(What you need to do): Only the lines from the one containing "ob = bpy.data.objects.new(name, data)" down to the one containing "return (t, look((x, y, z), aim(x, y, z, tilt, turn), roll))", inclusive, are to be quoted exactly.

--- Begin Supplied records ---

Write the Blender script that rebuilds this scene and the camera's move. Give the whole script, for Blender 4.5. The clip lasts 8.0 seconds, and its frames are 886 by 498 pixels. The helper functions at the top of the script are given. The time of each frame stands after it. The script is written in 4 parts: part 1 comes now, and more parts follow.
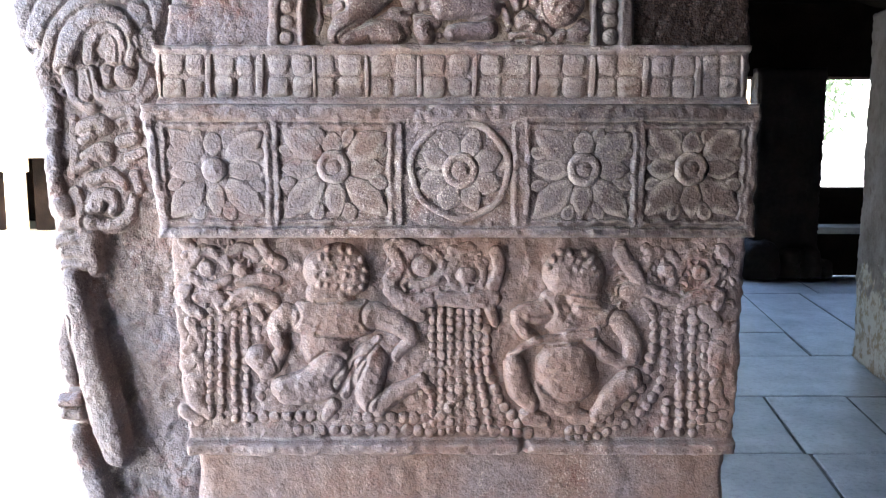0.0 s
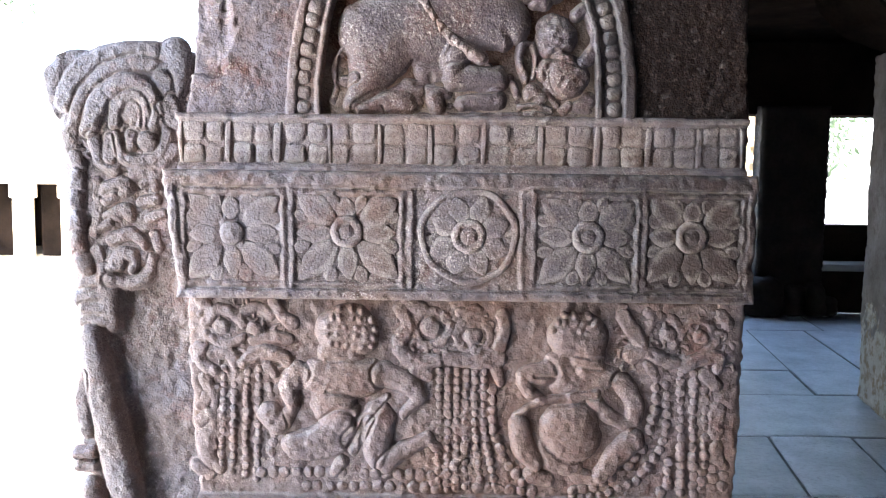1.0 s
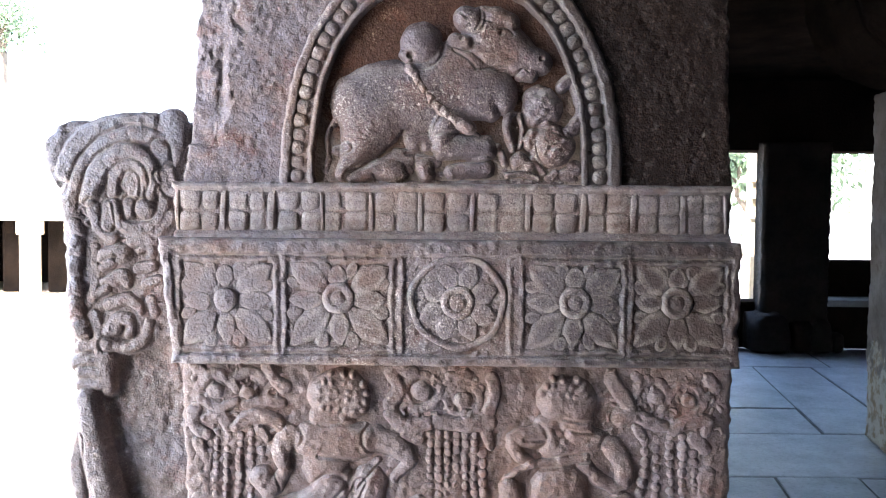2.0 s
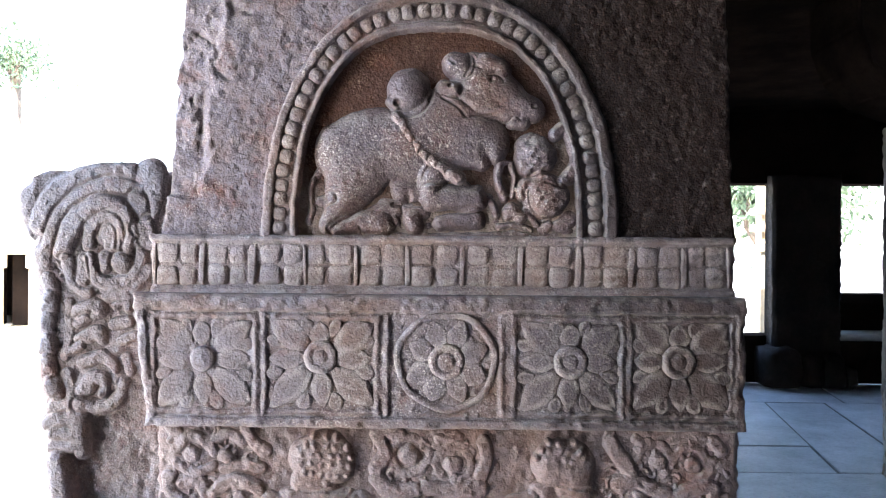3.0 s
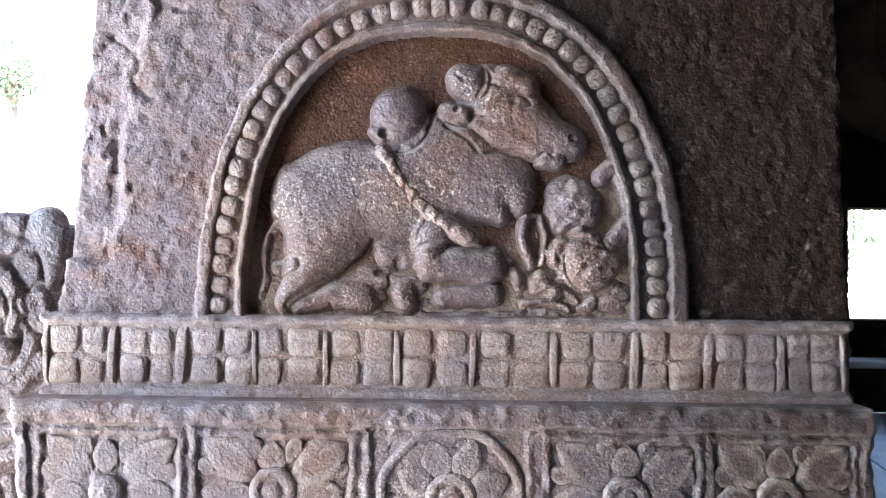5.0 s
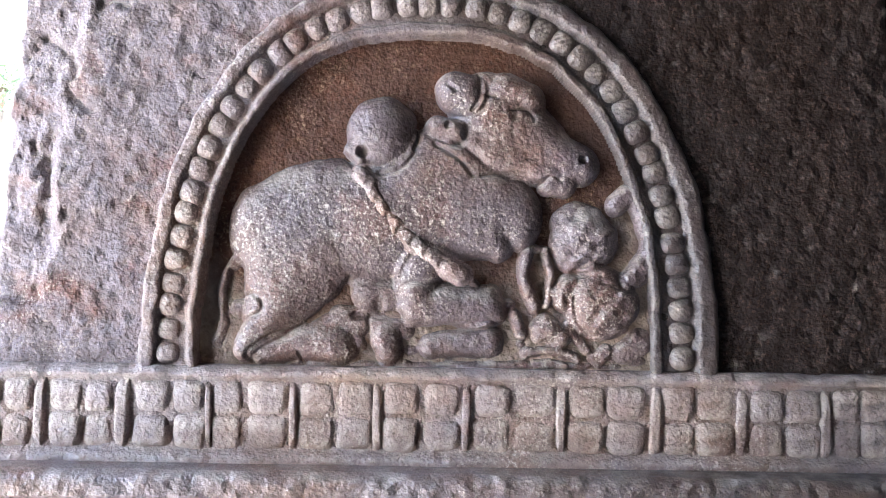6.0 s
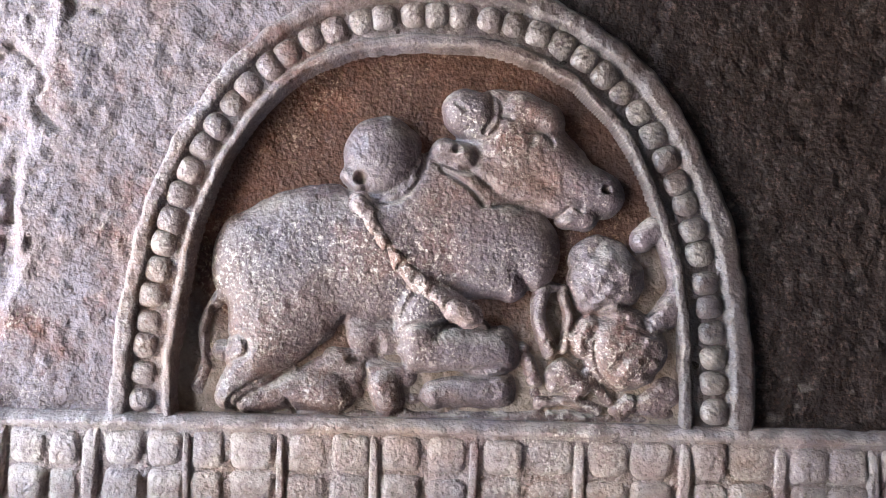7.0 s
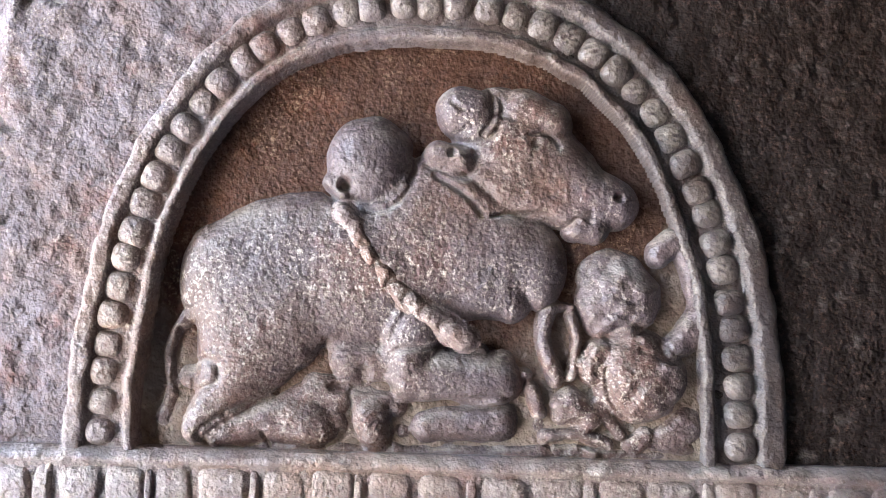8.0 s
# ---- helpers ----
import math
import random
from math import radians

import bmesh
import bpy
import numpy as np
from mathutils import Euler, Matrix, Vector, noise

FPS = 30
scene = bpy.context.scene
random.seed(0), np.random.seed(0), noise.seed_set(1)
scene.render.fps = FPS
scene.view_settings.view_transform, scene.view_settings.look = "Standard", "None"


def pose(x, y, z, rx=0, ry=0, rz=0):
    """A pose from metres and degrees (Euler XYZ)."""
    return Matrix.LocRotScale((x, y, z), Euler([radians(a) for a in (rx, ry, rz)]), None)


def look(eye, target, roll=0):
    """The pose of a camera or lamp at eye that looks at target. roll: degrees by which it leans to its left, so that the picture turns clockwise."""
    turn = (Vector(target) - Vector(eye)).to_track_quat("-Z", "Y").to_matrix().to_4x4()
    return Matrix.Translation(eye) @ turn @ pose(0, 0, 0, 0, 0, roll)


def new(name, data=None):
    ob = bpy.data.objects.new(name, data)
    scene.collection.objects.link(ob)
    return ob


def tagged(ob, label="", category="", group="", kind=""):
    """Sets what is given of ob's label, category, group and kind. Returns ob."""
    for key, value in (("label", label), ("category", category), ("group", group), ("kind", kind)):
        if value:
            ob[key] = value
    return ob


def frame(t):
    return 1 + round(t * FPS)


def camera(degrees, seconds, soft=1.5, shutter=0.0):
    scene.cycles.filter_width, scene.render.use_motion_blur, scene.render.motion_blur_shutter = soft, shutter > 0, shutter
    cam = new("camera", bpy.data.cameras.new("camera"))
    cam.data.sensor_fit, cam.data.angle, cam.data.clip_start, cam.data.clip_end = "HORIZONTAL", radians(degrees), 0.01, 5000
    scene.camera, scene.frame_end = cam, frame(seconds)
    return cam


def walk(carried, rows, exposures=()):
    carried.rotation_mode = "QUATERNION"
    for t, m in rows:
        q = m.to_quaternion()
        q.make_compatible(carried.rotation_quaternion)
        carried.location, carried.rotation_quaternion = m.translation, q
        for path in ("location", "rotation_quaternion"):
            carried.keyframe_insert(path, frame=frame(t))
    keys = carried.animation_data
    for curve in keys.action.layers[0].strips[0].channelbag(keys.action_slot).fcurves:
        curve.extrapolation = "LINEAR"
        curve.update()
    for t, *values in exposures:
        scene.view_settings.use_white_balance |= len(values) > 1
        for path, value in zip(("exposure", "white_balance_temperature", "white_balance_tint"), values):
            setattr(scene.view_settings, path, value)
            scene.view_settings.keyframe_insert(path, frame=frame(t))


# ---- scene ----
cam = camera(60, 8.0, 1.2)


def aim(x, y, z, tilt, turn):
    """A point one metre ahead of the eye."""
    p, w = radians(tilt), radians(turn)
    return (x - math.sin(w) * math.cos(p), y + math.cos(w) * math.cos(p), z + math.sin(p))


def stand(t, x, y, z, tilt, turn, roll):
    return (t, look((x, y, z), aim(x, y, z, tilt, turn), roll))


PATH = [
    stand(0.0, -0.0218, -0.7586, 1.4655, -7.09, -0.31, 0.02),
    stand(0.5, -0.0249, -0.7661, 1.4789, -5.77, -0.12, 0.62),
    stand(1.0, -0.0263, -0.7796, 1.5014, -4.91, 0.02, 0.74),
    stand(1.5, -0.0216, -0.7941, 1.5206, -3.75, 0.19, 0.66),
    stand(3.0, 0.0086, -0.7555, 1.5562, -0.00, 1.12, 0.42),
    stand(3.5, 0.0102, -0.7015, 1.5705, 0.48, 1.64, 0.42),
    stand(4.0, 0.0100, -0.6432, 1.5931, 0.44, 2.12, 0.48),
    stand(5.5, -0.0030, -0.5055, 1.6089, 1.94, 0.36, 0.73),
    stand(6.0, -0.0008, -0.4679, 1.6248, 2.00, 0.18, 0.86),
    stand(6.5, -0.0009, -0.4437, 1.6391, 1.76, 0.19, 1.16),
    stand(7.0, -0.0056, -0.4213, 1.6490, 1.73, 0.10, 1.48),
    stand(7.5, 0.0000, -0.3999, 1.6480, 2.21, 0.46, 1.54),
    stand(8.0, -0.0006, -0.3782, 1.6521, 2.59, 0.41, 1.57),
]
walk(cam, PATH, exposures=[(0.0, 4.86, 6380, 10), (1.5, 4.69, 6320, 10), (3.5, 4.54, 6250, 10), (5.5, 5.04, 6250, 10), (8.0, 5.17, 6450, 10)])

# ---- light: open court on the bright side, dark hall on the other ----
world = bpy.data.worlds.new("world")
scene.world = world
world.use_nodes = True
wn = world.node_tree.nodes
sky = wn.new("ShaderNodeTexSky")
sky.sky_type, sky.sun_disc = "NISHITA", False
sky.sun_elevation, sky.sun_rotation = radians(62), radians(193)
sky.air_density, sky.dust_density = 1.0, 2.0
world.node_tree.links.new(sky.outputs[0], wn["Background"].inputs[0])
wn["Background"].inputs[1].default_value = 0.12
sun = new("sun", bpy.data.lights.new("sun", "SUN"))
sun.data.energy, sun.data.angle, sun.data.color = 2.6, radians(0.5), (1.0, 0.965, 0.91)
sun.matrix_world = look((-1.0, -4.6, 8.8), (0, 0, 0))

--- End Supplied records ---
--- Begin Supplied records ---

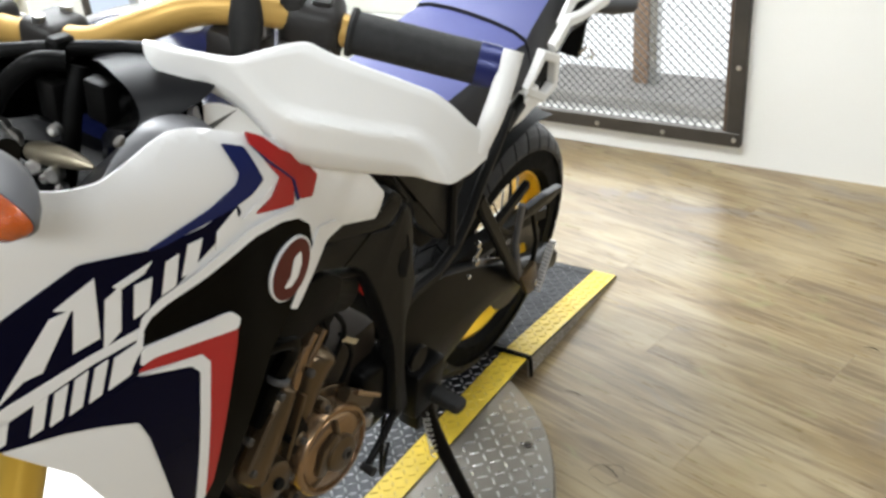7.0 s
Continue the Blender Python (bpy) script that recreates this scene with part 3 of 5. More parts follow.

--- End Supplied records ---

(Task result):
    ob = bpy.data.objects.new(name, data)
    scene.collection.objects.link(ob)
    return ob


def tagged(ob, label="", category="", group="", kind=""):
    """Sets what is given of ob's label, category, group and kind. Returns ob."""
    for key, value in (("label", label), ("category", category), ("group", group), ("kind", kind)):
        if value:
            ob[key] = value
    return ob


def frame(t):
    return 1 + round(t * FPS)


def camera(degrees, seconds, soft=1.5, shutter=0.0):
    scene.cycles.filter_width, scene.render.use_motion_blur, scene.render.motion_blur_shutter = soft, shutter > 0, shutter
    cam = new("camera", bpy.data.cameras.new("camera"))
    cam.data.sensor_fit, cam.data.angle, cam.data.clip_start, cam.data.clip_end = "HORIZONTAL", radians(degrees), 0.01, 5000
    scene.camera, scene.frame_end = cam, frame(seconds)
    return cam


def walk(carried, rows, exposures=()):
    carried.rotation_mode = "QUATERNION"
    for t, m in rows:
        q = m.to_quaternion()
        q.make_compatible(carried.rotation_quaternion)
        carried.location, carried.rotation_quaternion = m.translation, q
        for path in ("location", "rotation_quaternion"):
            carried.keyframe_insert(path, frame=frame(t))
    keys = carried.animation_data
    for curve in keys.action.layers[0].strips[0].channelbag(keys.action_slot).fcurves:
        curve.extrapolation = "LINEAR"
        curve.update()
    for t, *values in exposures:
        scene.view_settings.use_white_balance |= len(values) > 1
        for path, value in zip(("exposure", "white_balance_temperature", "white_balance_tint"), values):
            setattr(scene.view_settings, path, value)
            scene.view_settings.keyframe_insert(path, frame=frame(t))


# ---- scene ----
cam = camera(60, 8.0, 1.2)


def aim(x, y, z, tilt, turn):
    """A point one metre ahead of the eye."""
    p, w = radians(tilt), radians(turn)
    return (x - math.sin(w) * math.cos(p), y + math.cos(w) * math.cos(p), z + math.sin(p))


def stand(t, x, y, z, tilt, turn, roll):
    return (t, look((x, y, z), aim(x, y, z, tilt, turn), roll))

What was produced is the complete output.